= Emma-Rosa Dias =

Irish television presenter

Emma-Rosa Dias is an IFTA-nominated producer/director from Belfast, Northern Ireland. She presented BBC's Dinner Next Door and was a cast member of Channel 4's first British reality TV show Shipwrecked (TV series) in 2000.

In 2013 Dias founded her own production company, Afro-Mic Productions, which produces commercials, popular factual programmes, documentaries, commercials and drama.

==Early life==
Dias was born in Belfast. Her mother is of Northern Irish descent and her father is Angolan.

Dias's mother managed a local record shop called Blinkers in the Student's Union of Queen's University Belfast between 1978 and 1986. Dias was immersed in a musical environment, and encountered various subcultures from mods and punks, to new romantics, that would frequent Blinkers. Dias' musical background also extended to her uncle, who was a sound engineer for many bands that played in Northern Ireland, including Pink Floyd, The Clash and Van Morrison.

While attending Botanic Primary School in Belfast, Dias became interested in performing arts and was encouraged to develop her talent by joining a Belfast theatre group. Dias later went on to win the Lyric Theatre's youth drama award two years running. Dias also attained an Honors in Grade 1-4 ballet from the Royal Academy of Dancing.

==Early career==
Dias moved to Cologne, Germany in 1990 with her mother, residing there until 1998. During this time, Dias became fluent in German, and her media career began in the German music industry in 1992. Starting in the House and Techno music scene when the dance/rave culture was thriving, Dias managed the European bookings for DJ's such as Carl Cox, Laurent Garnier and Richie Hawtin; she also secured European bookings for several homegrown DJ friends such as David Holmes (musician). This experience led to a P.R. role, working for Planet House Records before it was purchased by Warner Brothers Music. She also co-managed the German tour for American alternative hip hop band Arrested Development.

Dias's first TV media venture came when she was recruited to work for Germany's landmark children's TV series Die Sendung mit der Maus, for WDR Television, where she managed guest bands who were performing on the show.

==Shipwrecked and television career==
Dias next move was starring as a cast member in the second season of Channel 4's long running British reality television show Shipwrecked, produced by RDF Media (Zodiak Media) in 2000.

Dias presented BBC factual entertainment series Dinner Next Door, produced by BAFTA award-winning Alison Miller.

While working in Sydney, Australia, Dias met Hugh Jackman who would sponsor her to take a three-month intensive television production course at Actors Centre Australia in Sydney.

Dias then worked as a television presenter for BBC and UTV, and also began a production career behind the camera at Street Monkey TV, Belfast.
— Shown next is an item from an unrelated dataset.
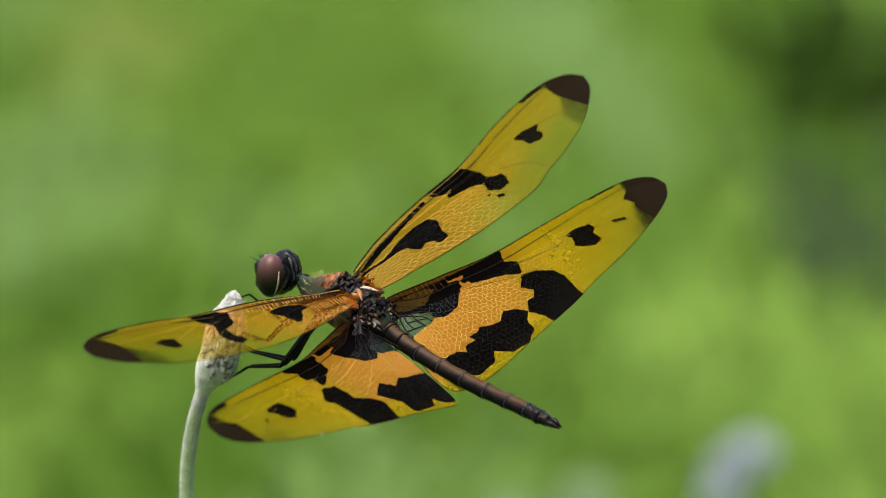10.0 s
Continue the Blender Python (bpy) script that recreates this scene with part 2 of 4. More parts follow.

Her behind-the-scenes work lead to roles as an In-House TV producer and Assistant Creative Director, producing commercials for many companies including Subway, Coca-Cola, Heineken, Stena Line and Northern Ireland Tourist Board.

Dias fronted the 'Backin' Belfast' campaign, which won the Tourism Think Tank Awards in Berlin, 2013, and Digital Communications Award, beating competition from over 600 contenders.

==Afro-Mic Productions==
Dias founded her own company, Afro-Mic Productions, in September 2013.

Its first project was Belfast Happy, a unique version of the Pharrell Williams' music video Happy, which was shot featuring members of the public in Belfast dancing in the street. The video garnered worldwide attention, achieving 100,000 views in the first 2 days on YouTube and was endorsed by Pharrell's production company i Am Other, as well as The Oprah Winfrey Show.

Using her passion for music and subcultures, Dias produced a trilogy of documentaries on Mod subculture, including Faces In The Crowd, For The Love of Mod: London, and For The Love Of Mod: Tokyo. The series has been viewed and downloaded in over 100 countries and has gained international acclaim, with reviews praising the authentic portrayals of the Mod scene. Other productions include, The Devil, narrated by Paul Weller, and Big Toe Needs A Hand for Channel 4.

Afro-Mic's first short drama, Cry Rosa, was produced in association with RTÉ Storylands and Northern Ireland Screen. Based on a true story, centred around Dias' own experiences, Cry Rosa, was nominated for Best Short Film at the Irish Film & Television Awards, 2018.

Dias has produced A Taste of Home, a cookery show based in Northern Ireland in co-production with Stellify Media.

In 2021, Afro-Mic Productions produced, The Search an observational documentary series for BBC Northern Ireland, following the work of a local volunteer search and rescue service.